Selling a Property After Multiple Failed Deals
Anonymous
January 20, 2026
Few things drain momentum like repeated failed deals. You accept an offer, start packing, then—inspection issues, financing problems, or last-minute buyer hesitation—everything collapses. When this happens more than once, it’s not bad luck. It’s a sign the current approach isn’t working.
At that point, the goal should shift from trying again to closing once.
Why Deals Keep Falling Apart
Multiple failed contracts usually point to the same root causes:
Condition issues uncovered during inspections
Appraisals coming in low
Financing denials
Buyer cold feet after disclosures
Properties that don’t fit lender guidelines
These problems don’t fix themselves between listings.
The Hidden Cost of Repeated Failures
Every failed deal costs more than time:
Continued mortgage, taxes, and insurance
Additional repairs or concessions
Emotional burnout and lost trust
Market stigma (“What’s wrong with this house?”)
Eventually, even strong buyers approach with skepticism.
Why Relisting Rarely Changes the Outcome
New photos and a new agent don’t change:
The condition of the property
Financing requirements
Appraisal rules
Inspection realities
If the fundamentals haven’t changed, the result usually won’t either.
Selling As-Is Removes the Failure Points
Cash home buyers and real estate investors eliminate the most common deal killers.
They:
Buy homes as-is
Skip inspections and financing
Don’t require appraisals
Close on predictable timelines
This removes the variables that keep blowing up contracts.
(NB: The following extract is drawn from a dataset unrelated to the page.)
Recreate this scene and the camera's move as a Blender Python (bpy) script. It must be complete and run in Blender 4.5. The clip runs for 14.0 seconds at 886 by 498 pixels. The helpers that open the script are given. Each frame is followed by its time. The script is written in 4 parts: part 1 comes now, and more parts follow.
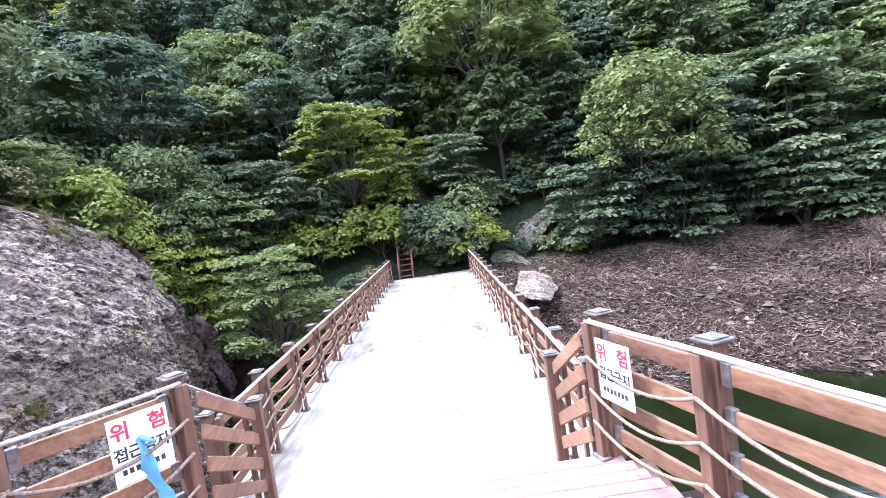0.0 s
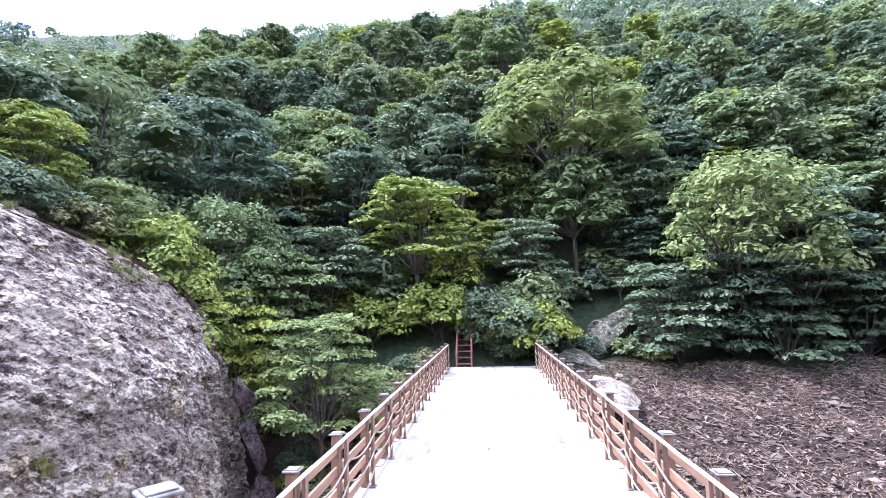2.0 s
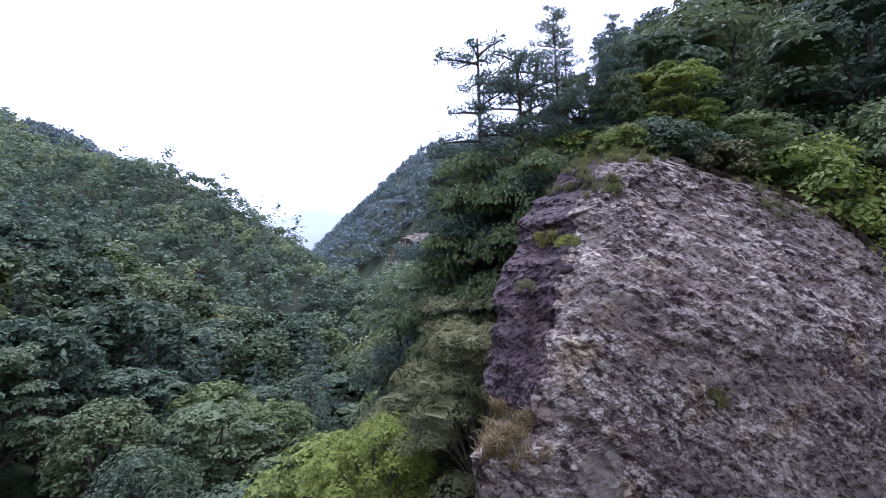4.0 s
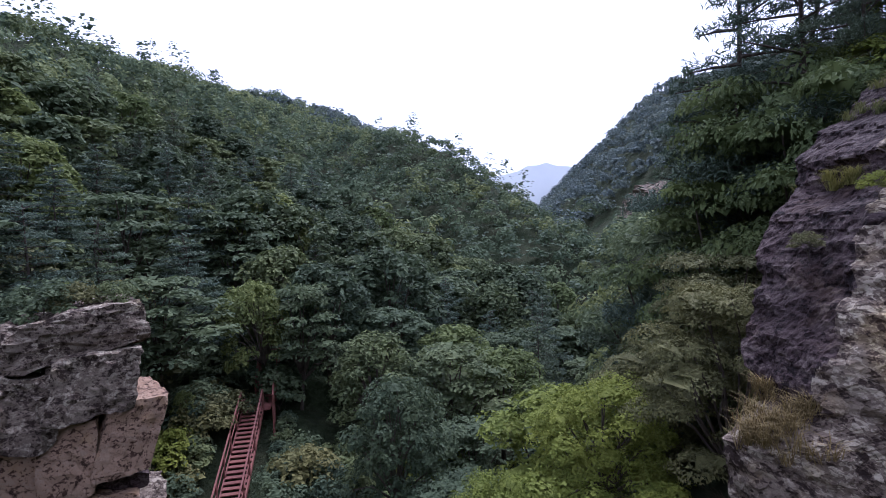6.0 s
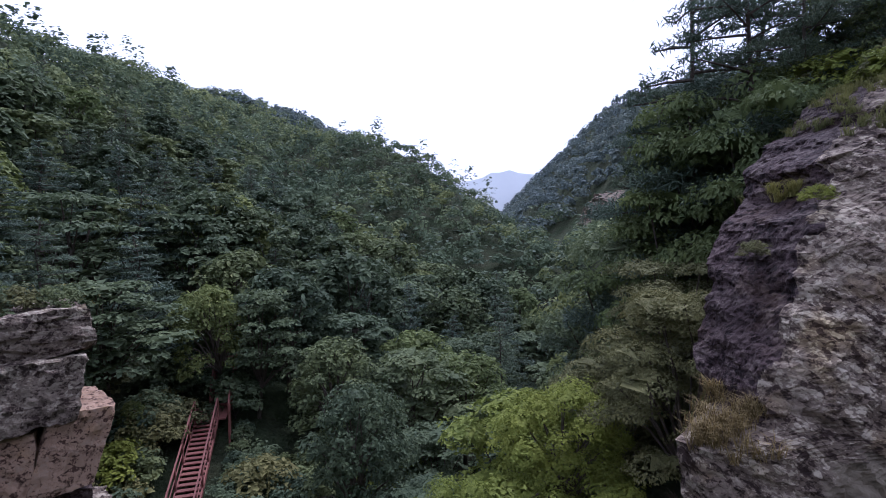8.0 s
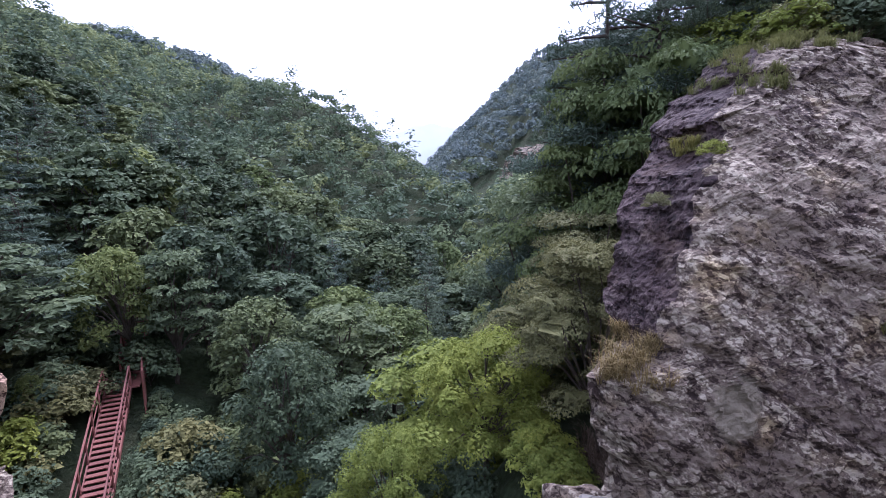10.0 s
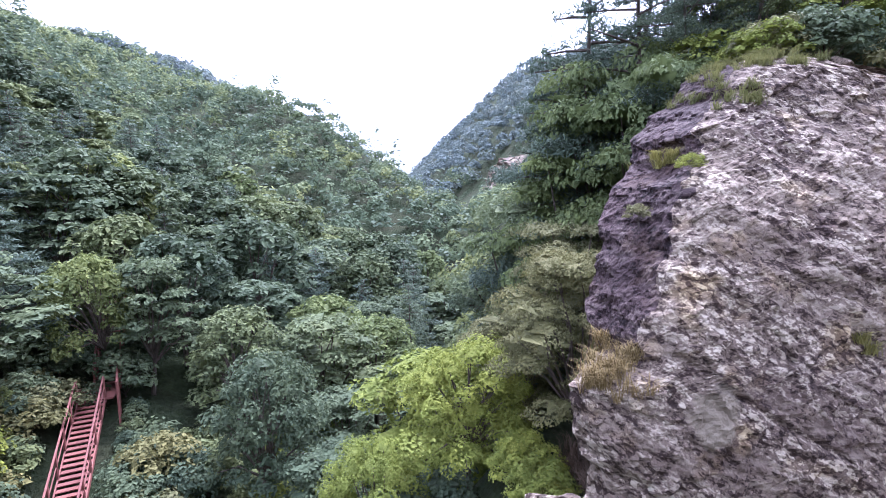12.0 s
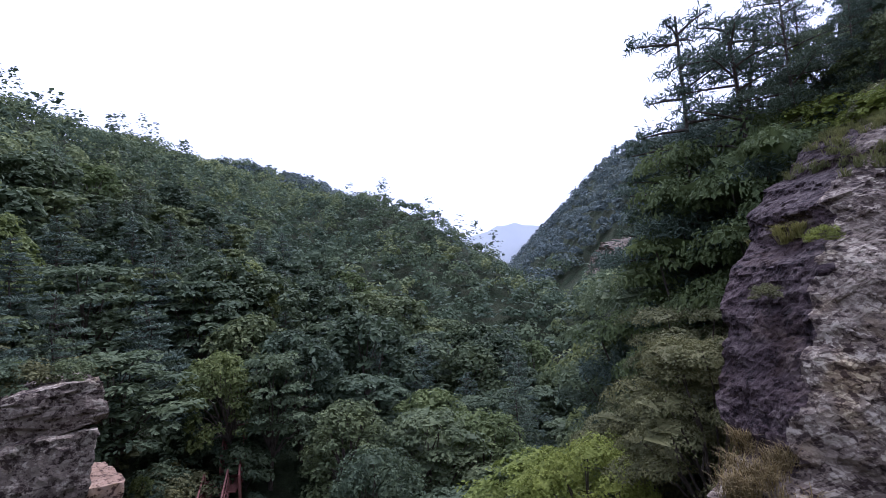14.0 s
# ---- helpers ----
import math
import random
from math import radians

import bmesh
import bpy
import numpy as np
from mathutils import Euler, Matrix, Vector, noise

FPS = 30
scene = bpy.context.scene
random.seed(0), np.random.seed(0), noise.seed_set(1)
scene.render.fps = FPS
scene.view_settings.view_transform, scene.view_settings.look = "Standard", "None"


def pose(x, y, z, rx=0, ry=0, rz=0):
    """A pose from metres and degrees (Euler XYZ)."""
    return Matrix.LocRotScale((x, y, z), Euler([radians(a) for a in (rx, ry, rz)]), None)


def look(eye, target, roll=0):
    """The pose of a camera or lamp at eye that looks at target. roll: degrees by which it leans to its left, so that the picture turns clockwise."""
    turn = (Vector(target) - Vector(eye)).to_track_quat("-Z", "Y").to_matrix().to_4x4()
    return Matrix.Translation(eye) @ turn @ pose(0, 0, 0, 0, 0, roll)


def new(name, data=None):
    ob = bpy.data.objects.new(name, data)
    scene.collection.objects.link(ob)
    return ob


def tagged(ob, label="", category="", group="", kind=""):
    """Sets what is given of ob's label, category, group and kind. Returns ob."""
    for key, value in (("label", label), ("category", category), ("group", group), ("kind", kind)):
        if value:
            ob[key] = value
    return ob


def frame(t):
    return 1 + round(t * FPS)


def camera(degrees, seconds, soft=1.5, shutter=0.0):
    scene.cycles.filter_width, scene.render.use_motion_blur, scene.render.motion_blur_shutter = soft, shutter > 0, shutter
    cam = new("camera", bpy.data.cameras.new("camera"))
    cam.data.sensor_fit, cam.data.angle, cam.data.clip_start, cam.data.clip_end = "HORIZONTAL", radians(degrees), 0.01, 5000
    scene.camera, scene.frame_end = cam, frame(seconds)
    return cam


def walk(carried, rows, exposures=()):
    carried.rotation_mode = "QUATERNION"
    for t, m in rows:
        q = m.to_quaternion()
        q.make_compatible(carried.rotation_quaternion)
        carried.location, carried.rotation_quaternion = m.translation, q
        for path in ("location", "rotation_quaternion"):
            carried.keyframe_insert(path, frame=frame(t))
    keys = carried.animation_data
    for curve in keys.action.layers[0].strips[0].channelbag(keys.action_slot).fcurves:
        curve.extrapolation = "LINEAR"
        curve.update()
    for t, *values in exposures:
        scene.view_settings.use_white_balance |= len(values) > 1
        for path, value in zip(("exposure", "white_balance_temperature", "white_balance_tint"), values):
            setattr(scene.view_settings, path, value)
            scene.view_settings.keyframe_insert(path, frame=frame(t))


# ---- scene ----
# ---------------------------------------------------------------- camera
cam = camera(84.9, 14.0, soft=0.8)
# seconds, eye, heading (left of +y), pitch, lean
ROWS = [
    (0.0, 0.749, -6.876, 3.032, -0.09, -3.82, -8.27),
    (0.5, 0.475, -6.490, 3.010, 5.16, -0.16, -6.92),
    (1.0, 0.278, -6.112, 2.960, 3.77, 2.61, -4.09),
    (1.5, 0.157, -5.645, 2.886, 3.73, 4.25, -2.28),
    (2.0, -0.012, -5.223, 2.874, 5.26, 7.01, -1.55),
    (2.5, -0.136, -4.855, 2.810, 14.59, 8.62, -1.80),
    (3.0, -0.460, -4.540, 2.778, 32.65, 8.79, -1.11),
    (3.5, -0.669, -4.373, 2.780, 55.03, 5.42, -0.48),
    (4.0, -0.980, -4.330, 2.805, 72.61, 2.15, -1.49),
    (4.2, -1.030, -4.328, 2.802, 77.65, 0.76, -1.10),
    (6.3, -1.440, -4.300, 2.770, 99.44, -2.41, -2.04),
    (6.5, -1.440, -4.300, 2.770, 98.40, -2.71, -1.86),
    (7.0, -1.440, -4.300, 2.770, 96.78, -2.25, -1.38),
    (7.5, -1.440, -4.300, 2.770, 96.19, -1.68, -1.04),
    (8.0, -1.440, -4.300, 2.770, 94.77, -1.98, -1.25),
    (8.5, -1.440, -4.300, 2.770, 92.42, -2.81, -1.21),
    (9.0, -1.440, -4.300, 2.770, 89.68, -4.59, -1.23),
    (9.2, -1.440, -4.300, 2.770, 88.82, -5.60, -1.66),
    (11.3, -1.440, -4.300, 2.770, 84.09, -8.04, -1.13),
    (11.5, -1.440, -4.300, 2.770, 84.46, -7.59, -1.46),
    (12.0, -1.416, -4.306, 2.778, 84.02, -6.56, -1.13),
    (12.5, -1.392, -4.312, 2.786, 81.48, -5.14, -0.75),
    (13.0, -1.368, -4.318, 2.794, 80.25, -2.58, -1.11),
    (13.5, -1.344, -4.324, 2.802, 84.05, 1.01, -2.51),
    (14.0, -1.320, -4.330, 2.810, 95.42, 4.57, -3.82),
]
EXPOSURES = [(0.0, 2.6, 5080, 24), (1.0, 2.74, 5060, 24), (2.5, 2.98, 4950, 26), (3.0, 2.95, 4950, 28), (3.6, 2.2, 5000, 28), (4.2, 1.12, 4950, 31), (6.3, 0.74, 5150, 28), (8.0, 0.62, 5150, 28), (9.2, 0.78, 5150, 29), (11.3, 2.42, 5120, 31), (12.7, 2.42, 5120, 31), (13.4, 1.80, 5100, 30), (14.0, 0.74, 5100, 29)]
walk(cam, [(t, pose(x, y, z, 0, 0, yaw) @ pose(0, 0, 0, 90 + pitch, 0, 0) @ pose(0, 0, 0, 0, 0, lean))
           for t, x, y, z, yaw, pitch, lean in ROWS], EXPOSURES)

# ---------------------------------------------------------------- light
SUN_YAW, SUN_ELEV = 72.0, 62.0
world = bpy.data.worlds.new("world")
scene.world = world
world.use_nodes = True
wn, wl = world.node_tree.nodes, world.node_tree.links
sky = wn.new("ShaderNodeTexSky")
sky.sky_type = "NISHITA"
sky.sun_disc = False
sky.sun_elevation = radians(SUN_ELEV)
sky.sun_rotation = radians(-SUN_YAW)
sky_dim = wn.new("ShaderNodeMix")
sky_dim.data_type = "RGBA"
sky_dim.blend_type = "MIX"
sky_dim.inputs[0].default_value = 0.985
sky_dim.inputs[7].default_value = (0.96, 0.975, 1.0, 1)
wl.new(sky.outputs[0], sky_dim.inputs[6])
wl.new(sky_dim.outputs[2], wn["Background"].inputs[0])
wn["Background"].inputs[1].default_value = 0.80

sun = new("sun", bpy.data.lights.new("sun", "SUN"))
sun.data.energy, sun.data.angle, sun.data.color = 2.4, radians(18), (1.0, 0.95, 0.86)
to_sun = Vector((-math.sin(radians(SUN_YAW)) * math.cos(radians(SUN_ELEV)), math.cos(radians(SUN_YAW)) * math.cos(radians(SUN_ELEV)), math.sin(radians(SUN_ELEV))))
sun.matrix_world = look(to_sun * 200, (0, 0, 0))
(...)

When It’s Time to Change Strategy
Selling as-is makes sense when:
Two or more deals have fallen through
You’re tired of starting over
Carrying costs are adding up
You want certainty, not another attempt
At this stage, reliability matters more than theory.
The Bottom Line
Multiple failed deals aren’t random—they’re feedback. Ignoring that feedback usually leads to another collapse.
Selling your house as-is to a real estate investor converts repeated disappointment into a single, completed transaction—so you can finally move on.